= Stated problem =
Repeat the lines that follow, leaving nothing out.

==== Data ====

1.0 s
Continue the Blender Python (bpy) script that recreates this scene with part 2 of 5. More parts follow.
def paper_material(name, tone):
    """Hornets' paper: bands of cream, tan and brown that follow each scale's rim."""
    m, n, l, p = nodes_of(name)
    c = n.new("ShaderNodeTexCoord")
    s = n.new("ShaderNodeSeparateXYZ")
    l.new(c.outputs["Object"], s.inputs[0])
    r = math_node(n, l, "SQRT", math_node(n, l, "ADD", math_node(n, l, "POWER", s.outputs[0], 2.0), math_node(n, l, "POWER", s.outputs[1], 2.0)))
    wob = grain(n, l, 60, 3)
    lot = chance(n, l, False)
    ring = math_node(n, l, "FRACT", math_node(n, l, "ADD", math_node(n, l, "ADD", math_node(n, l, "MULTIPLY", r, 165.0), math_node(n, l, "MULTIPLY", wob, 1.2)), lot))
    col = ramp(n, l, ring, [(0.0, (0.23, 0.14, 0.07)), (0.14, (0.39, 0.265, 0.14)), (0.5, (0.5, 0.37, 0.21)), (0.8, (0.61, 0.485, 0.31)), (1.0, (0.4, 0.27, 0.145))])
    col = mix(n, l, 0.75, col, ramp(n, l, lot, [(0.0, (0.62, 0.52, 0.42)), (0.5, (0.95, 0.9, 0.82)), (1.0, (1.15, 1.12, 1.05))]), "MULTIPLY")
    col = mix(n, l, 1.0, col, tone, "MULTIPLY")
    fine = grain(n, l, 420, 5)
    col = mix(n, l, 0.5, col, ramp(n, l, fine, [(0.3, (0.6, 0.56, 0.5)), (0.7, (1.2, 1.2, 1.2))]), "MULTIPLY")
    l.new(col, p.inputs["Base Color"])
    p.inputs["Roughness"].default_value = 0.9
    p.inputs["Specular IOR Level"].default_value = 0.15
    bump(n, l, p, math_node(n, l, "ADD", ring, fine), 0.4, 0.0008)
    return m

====

= Task response =
1.0 s
Continue the Blender Python (bpy) script that recreates this scene with part 2 of 5. More parts follow.
def paper_material(name, tone):
    """Hornets' paper: bands of cream, tan and brown that follow each scale's rim."""
    m, n, l, p = nodes_of(name)
    c = n.new("ShaderNodeTexCoord")
    s = n.new("ShaderNodeSeparateXYZ")
    l.new(c.outputs["Object"], s.inputs[0])
    r = math_node(n, l, "SQRT", math_node(n, l, "ADD", math_node(n, l, "POWER", s.outputs[0], 2.0), math_node(n, l, "POWER", s.outputs[1], 2.0)))
    wob = grain(n, l, 60, 3)
    lot = chance(n, l, False)
    ring = math_node(n, l, "FRACT", math_node(n, l, "ADD", math_node(n, l, "ADD", math_node(n, l, "MULTIPLY", r, 165.0), math_node(n, l, "MULTIPLY", wob, 1.2)), lot))
    col = ramp(n, l, ring, [(0.0, (0.23, 0.14, 0.07)), (0.14, (0.39, 0.265, 0.14)), (0.5, (0.5, 0.37, 0.21)), (0.8, (0.61, 0.485, 0.31)), (1.0, (0.4, 0.27, 0.145))])
    col = mix(n, l, 0.75, col, ramp(n, l, lot, [(0.0, (0.62, 0.52, 0.42)), (0.5, (0.95, 0.9, 0.82)), (1.0, (1.15, 1.12, 1.05))]), "MULTIPLY")
    col = mix(n, l, 1.0, col, tone, "MULTIPLY")
    fine = grain(n, l, 420, 5)
    col = mix(n, l, 0.5, col, ramp(n, l, fine, [(0.3, (0.6, 0.56, 0.5)), (0.7, (1.2, 1.2, 1.2))]), "MULTIPLY")
    l.new(col, p.inputs["Base Color"])
    p.inputs["Roughness"].default_value = 0.9
    p.inputs["Specular IOR Level"].default_value = 0.15
    bump(n, l, p, math_node(n, l, "ADD", ring, fine), 0.4, 0.0008)
    return m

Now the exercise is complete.